_Dataset rows_

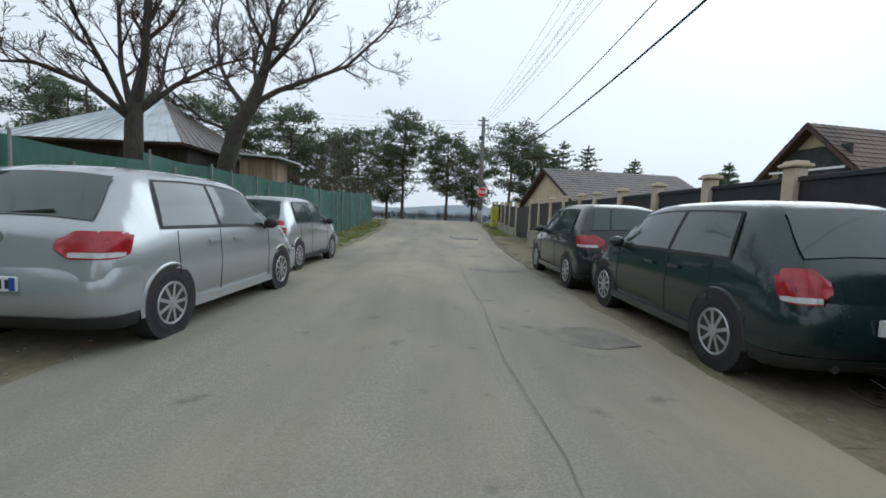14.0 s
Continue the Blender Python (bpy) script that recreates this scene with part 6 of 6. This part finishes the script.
...
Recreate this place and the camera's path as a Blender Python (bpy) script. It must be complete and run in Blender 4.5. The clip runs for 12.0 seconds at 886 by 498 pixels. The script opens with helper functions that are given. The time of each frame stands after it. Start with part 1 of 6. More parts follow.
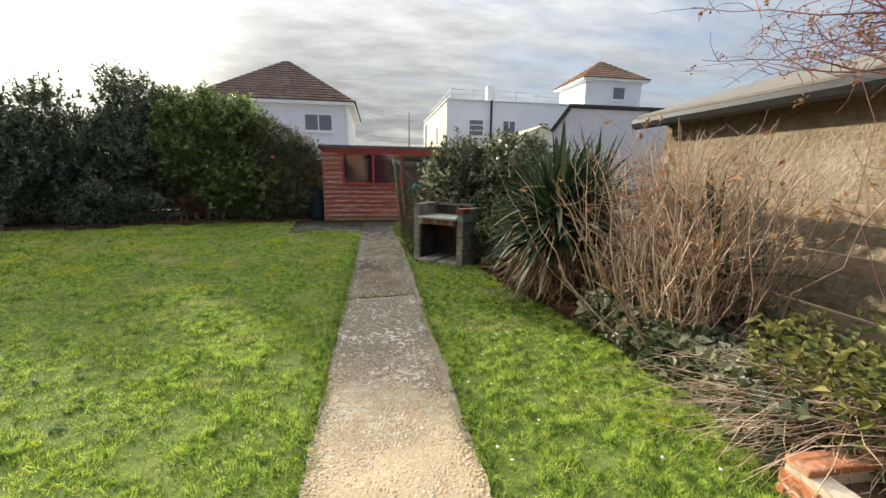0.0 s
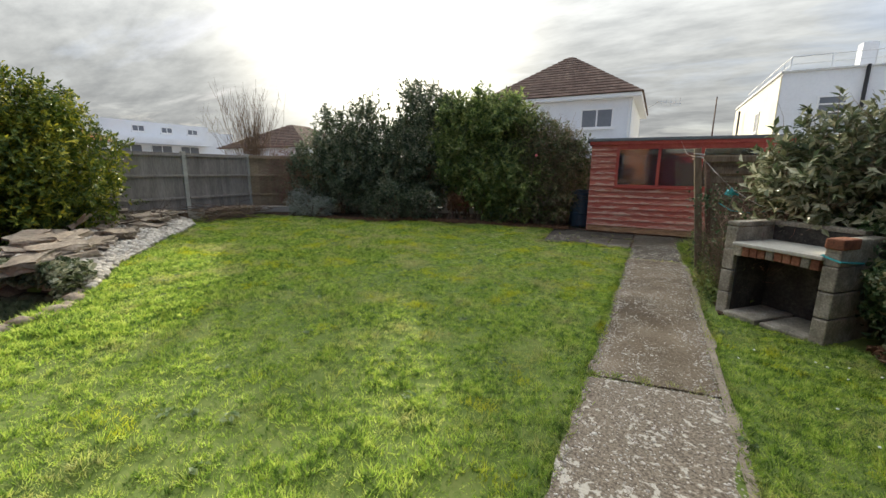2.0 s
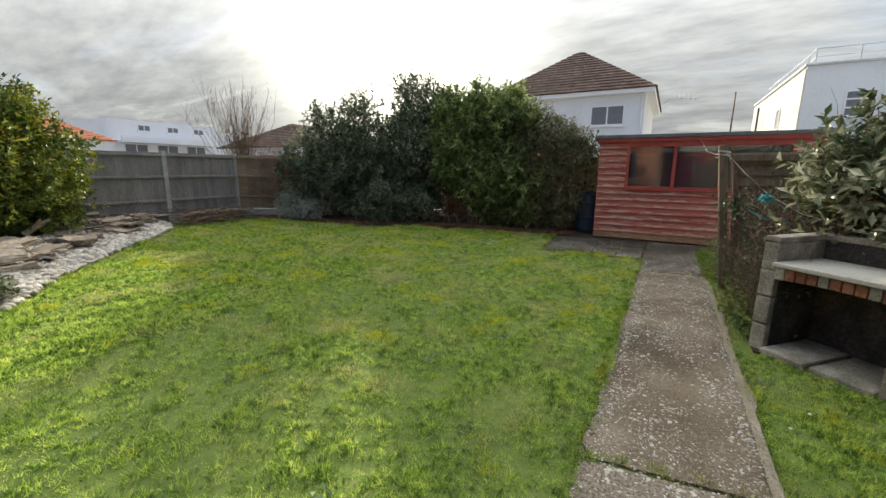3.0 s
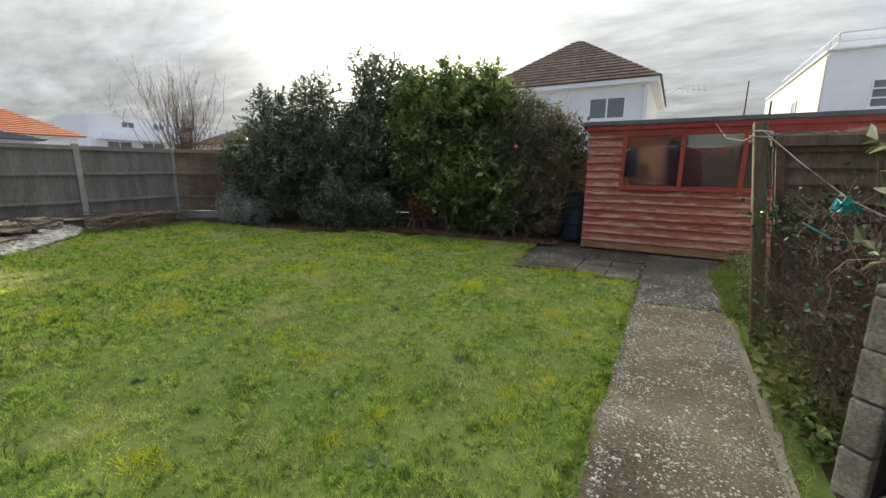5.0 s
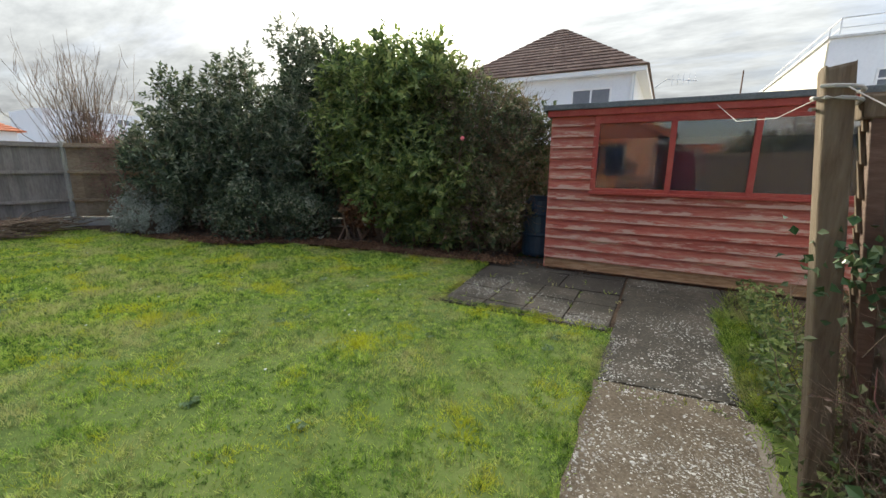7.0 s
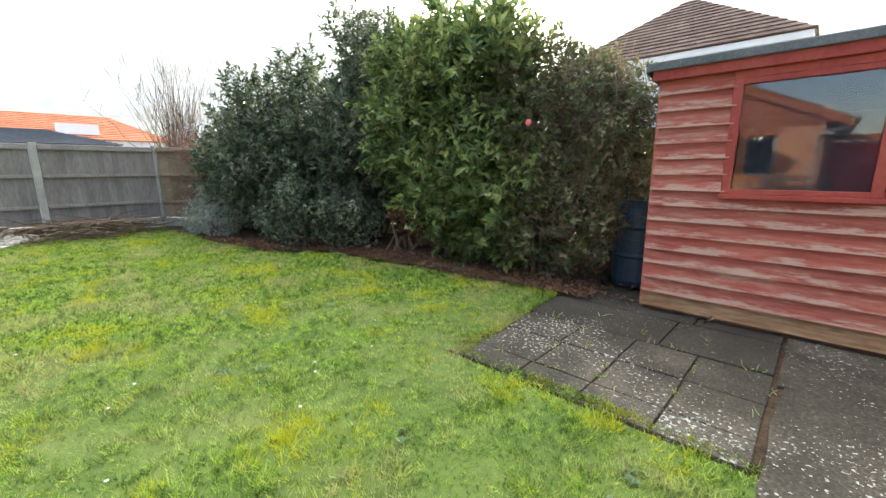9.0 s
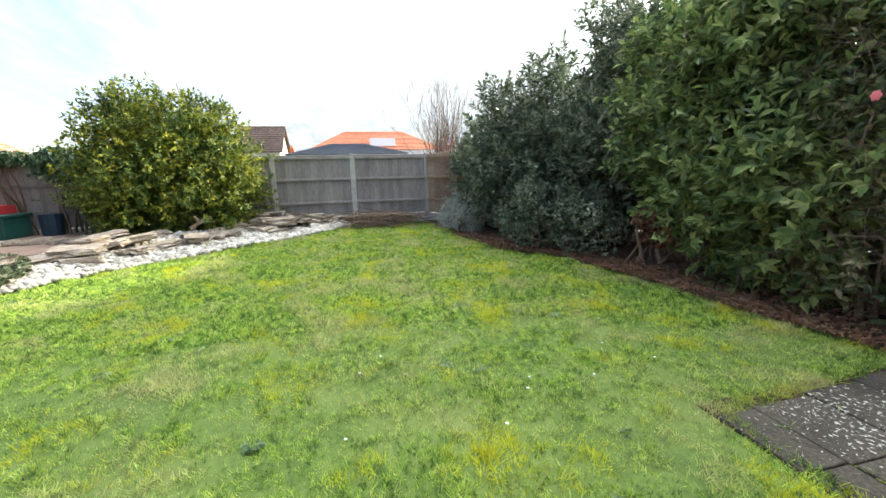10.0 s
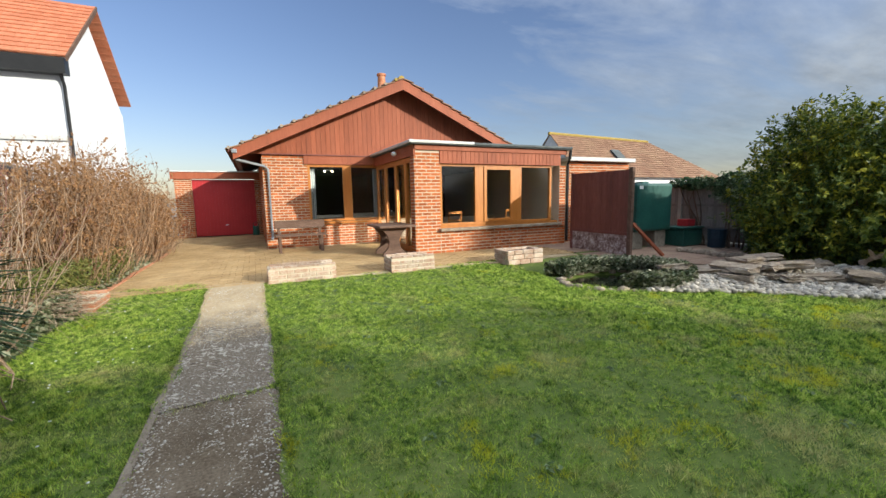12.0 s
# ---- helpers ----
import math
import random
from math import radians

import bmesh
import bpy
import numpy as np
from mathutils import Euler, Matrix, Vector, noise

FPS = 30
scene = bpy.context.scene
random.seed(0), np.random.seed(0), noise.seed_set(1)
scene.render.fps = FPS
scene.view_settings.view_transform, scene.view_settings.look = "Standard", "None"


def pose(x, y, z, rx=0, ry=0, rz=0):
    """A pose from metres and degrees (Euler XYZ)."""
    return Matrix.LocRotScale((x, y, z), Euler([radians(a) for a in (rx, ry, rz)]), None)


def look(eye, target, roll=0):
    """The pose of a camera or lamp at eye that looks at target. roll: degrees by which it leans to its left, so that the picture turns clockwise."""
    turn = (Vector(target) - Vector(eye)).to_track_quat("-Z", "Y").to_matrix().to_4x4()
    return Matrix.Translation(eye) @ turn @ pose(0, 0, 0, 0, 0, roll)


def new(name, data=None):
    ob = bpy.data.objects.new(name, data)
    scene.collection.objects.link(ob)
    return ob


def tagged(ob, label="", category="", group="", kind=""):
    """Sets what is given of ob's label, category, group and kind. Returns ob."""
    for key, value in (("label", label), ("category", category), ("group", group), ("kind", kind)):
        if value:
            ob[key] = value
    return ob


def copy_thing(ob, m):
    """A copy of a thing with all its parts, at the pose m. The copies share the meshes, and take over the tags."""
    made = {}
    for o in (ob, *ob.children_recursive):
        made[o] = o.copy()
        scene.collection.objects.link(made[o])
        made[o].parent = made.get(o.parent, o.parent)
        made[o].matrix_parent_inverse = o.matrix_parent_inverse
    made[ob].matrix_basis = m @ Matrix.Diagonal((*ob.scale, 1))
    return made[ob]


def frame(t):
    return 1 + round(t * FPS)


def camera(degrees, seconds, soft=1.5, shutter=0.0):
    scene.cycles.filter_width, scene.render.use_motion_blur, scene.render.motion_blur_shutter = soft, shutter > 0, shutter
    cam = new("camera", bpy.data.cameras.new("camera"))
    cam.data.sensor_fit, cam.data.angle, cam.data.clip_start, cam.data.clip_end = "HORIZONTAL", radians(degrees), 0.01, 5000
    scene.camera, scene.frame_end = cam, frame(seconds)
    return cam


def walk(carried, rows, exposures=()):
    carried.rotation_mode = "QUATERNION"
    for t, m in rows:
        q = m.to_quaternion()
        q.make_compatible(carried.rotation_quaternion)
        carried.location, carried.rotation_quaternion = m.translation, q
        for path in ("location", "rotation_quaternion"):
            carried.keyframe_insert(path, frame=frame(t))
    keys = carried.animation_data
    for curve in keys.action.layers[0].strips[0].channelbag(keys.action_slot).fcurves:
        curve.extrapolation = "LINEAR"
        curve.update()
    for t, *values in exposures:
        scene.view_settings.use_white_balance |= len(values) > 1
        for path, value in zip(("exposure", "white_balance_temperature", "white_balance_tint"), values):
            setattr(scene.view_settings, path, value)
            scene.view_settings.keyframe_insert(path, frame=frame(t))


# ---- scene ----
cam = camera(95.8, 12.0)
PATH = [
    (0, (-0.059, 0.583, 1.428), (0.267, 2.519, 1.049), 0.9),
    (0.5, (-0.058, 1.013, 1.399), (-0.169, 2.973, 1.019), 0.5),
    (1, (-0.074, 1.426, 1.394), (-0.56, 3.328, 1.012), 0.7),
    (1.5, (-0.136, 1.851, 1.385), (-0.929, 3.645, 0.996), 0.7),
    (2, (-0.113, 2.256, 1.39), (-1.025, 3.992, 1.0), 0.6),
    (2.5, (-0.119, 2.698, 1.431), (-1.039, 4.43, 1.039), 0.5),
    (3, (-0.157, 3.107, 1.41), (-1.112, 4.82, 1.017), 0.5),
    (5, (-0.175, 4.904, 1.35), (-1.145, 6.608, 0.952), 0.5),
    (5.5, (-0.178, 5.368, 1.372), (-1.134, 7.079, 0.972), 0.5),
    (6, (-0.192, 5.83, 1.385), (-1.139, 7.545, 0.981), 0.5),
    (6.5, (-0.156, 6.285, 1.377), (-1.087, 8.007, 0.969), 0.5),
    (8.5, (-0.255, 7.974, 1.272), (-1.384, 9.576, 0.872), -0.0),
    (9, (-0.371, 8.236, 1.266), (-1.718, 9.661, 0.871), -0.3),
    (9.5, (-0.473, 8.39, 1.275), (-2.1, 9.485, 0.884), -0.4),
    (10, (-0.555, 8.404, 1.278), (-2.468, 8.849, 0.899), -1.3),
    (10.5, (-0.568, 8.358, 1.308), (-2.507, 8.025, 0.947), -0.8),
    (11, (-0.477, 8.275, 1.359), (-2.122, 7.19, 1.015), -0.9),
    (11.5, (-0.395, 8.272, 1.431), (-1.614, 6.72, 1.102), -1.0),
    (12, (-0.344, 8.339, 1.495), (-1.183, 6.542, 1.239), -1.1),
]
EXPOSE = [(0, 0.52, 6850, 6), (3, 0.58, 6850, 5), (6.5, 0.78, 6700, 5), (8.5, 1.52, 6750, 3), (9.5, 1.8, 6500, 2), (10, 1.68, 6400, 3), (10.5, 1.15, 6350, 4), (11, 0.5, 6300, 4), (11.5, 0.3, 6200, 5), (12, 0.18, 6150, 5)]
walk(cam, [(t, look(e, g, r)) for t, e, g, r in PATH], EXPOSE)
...
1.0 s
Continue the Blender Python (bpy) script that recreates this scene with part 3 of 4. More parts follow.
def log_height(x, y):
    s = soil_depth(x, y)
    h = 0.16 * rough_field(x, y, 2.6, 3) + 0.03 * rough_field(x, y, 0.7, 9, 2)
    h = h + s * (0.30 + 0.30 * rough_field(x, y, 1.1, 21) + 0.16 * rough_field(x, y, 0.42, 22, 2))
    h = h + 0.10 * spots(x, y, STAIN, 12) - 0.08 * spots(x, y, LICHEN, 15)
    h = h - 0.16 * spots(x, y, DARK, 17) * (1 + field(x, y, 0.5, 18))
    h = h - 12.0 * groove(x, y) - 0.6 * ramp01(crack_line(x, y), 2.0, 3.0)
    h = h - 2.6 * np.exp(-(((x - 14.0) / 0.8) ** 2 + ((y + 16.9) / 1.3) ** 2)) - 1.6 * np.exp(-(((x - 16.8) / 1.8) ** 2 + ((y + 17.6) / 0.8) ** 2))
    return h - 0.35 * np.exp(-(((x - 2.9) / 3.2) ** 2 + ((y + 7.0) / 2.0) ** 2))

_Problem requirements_
Both the line with "import random" and the line with "pose from metres" belong in the extract, along with every line between them; set down those lines exactly and only.

_Full response_
import random
from math import radians

import bmesh
import bpy
import numpy as np
from mathutils import Euler, Matrix, Vector, noise

FPS = 30
scene = bpy.context.scene
random.seed(0), np.random.seed(0), noise.seed_set(1)
scene.render.fps = FPS
scene.view_settings.view_transform, scene.view_settings.look = "Standard", "None"


def pose(x, y, z, rx=0, ry=0, rz=0):
    """A pose from metres and degrees (Euler XYZ)."""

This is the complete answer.